Goal> Exactly as given, repeat all of the entries.

[Records contained in a dataset]
+--
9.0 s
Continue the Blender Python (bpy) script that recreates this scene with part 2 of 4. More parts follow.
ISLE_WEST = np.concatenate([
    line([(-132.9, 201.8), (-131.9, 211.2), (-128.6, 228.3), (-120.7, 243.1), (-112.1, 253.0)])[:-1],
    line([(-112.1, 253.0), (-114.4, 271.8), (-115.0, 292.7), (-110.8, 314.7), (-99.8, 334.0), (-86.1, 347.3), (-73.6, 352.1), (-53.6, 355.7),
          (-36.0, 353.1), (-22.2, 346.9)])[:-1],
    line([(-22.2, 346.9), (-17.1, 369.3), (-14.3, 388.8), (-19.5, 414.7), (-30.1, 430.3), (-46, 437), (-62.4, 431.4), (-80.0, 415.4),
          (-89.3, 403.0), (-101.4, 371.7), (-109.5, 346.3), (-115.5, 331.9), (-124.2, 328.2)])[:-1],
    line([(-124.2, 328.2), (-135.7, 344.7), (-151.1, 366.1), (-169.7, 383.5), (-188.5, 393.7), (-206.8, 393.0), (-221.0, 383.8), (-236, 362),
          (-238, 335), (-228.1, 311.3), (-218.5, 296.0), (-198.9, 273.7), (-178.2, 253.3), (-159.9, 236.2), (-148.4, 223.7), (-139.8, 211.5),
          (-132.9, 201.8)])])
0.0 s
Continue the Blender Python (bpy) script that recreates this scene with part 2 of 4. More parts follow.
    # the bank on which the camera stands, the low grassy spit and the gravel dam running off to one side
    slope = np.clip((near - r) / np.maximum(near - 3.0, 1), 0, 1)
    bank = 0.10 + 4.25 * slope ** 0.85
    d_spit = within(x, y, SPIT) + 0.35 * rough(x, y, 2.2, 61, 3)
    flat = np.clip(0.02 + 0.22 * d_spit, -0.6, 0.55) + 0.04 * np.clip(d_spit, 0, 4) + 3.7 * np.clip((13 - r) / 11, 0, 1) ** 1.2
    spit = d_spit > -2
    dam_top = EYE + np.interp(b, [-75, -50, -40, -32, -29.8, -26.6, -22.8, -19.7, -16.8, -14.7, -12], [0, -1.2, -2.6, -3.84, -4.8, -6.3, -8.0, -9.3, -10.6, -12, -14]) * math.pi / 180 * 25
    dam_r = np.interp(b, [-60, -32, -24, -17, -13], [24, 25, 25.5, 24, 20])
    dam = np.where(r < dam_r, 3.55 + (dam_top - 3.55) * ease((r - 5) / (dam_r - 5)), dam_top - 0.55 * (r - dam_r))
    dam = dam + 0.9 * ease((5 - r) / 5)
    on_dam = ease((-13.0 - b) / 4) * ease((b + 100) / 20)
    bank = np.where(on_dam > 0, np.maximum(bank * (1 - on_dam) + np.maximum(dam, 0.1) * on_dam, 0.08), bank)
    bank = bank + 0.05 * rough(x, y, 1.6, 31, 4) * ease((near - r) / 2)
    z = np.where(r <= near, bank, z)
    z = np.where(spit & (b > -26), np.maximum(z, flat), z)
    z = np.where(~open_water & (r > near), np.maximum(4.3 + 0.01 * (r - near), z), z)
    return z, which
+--
Solution below>
9.0 s
Continue the Blender Python (bpy) script that recreates this scene with part 2 of 4. More parts follow.
ISLE_WEST = np.concatenate([
    line([(-132.9, 201.8), (-131.9, 211.2), (-128.6, 228.3), (-120.7, 243.1), (-112.1, 253.0)])[:-1],
    line([(-112.1, 253.0), (-114.4, 271.8), (-115.0, 292.7), (-110.8, 314.7), (-99.8, 334.0), (-86.1, 347.3), (-73.6, 352.1), (-53.6, 355.7),
          (-36.0, 353.1), (-22.2, 346.9)])[:-1],
    line([(-22.2, 346.9), (-17.1, 369.3), (-14.3, 388.8), (-19.5, 414.7), (-30.1, 430.3), (-46, 437), (-62.4, 431.4), (-80.0, 415.4),
          (-89.3, 403.0), (-101.4, 371.7), (-109.5, 346.3), (-115.5, 331.9), (-124.2, 328.2)])[:-1],
    line([(-124.2, 328.2), (-135.7, 344.7), (-151.1, 366.1), (-169.7, 383.5), (-188.5, 393.7), (-206.8, 393.0), (-221.0, 383.8), (-236, 362),
          (-238, 335), (-228.1, 311.3), (-218.5, 296.0), (-198.9, 273.7), (-178.2, 253.3), (-159.9, 236.2), (-148.4, 223.7), (-139.8, 211.5),
          (-132.9, 201.8)])])
0.0 s
Continue the Blender Python (bpy) script that recreates this scene with part 2 of 4. More parts follow.
    # the bank on which the camera stands, the low grassy spit and the gravel dam running off to one side
    slope = np.clip((near - r) / np.maximum(near - 3.0, 1), 0, 1)
    bank = 0.10 + 4.25 * slope ** 0.85
    d_spit = within(x, y, SPIT) + 0.35 * rough(x, y, 2.2, 61, 3)
    flat = np.clip(0.02 + 0.22 * d_spit, -0.6, 0.55) + 0.04 * np.clip(d_spit, 0, 4) + 3.7 * np.clip((13 - r) / 11, 0, 1) ** 1.2
    spit = d_spit > -2
    dam_top = EYE + np.interp(b, [-75, -50, -40, -32, -29.8, -26.6, -22.8, -19.7, -16.8, -14.7, -12], [0, -1.2, -2.6, -3.84, -4.8, -6.3, -8.0, -9.3, -10.6, -12, -14]) * math.pi / 180 * 25
    dam_r = np.interp(b, [-60, -32, -24, -17, -13], [24, 25, 25.5, 24, 20])
    dam = np.where(r < dam_r, 3.55 + (dam_top - 3.55) * ease((r - 5) / (dam_r - 5)), dam_top - 0.55 * (r - dam_r))
    dam = dam + 0.9 * ease((5 - r) / 5)
    on_dam = ease((-13.0 - b) / 4) * ease((b + 100) / 20)
    bank = np.where(on_dam > 0, np.maximum(bank * (1 - on_dam) + np.maximum(dam, 0.1) * on_dam, 0.08), bank)
    bank = bank + 0.05 * rough(x, y, 1.6, 31, 4) * ease((near - r) / 2)
    z = np.where(r <= near, bank, z)
    z = np.where(spit & (b > -26), np.maximum(z, flat), z)
    z = np.where(~open_water & (r > near), np.maximum(4.3 + 0.01 * (r - near), z), z)
    return z, which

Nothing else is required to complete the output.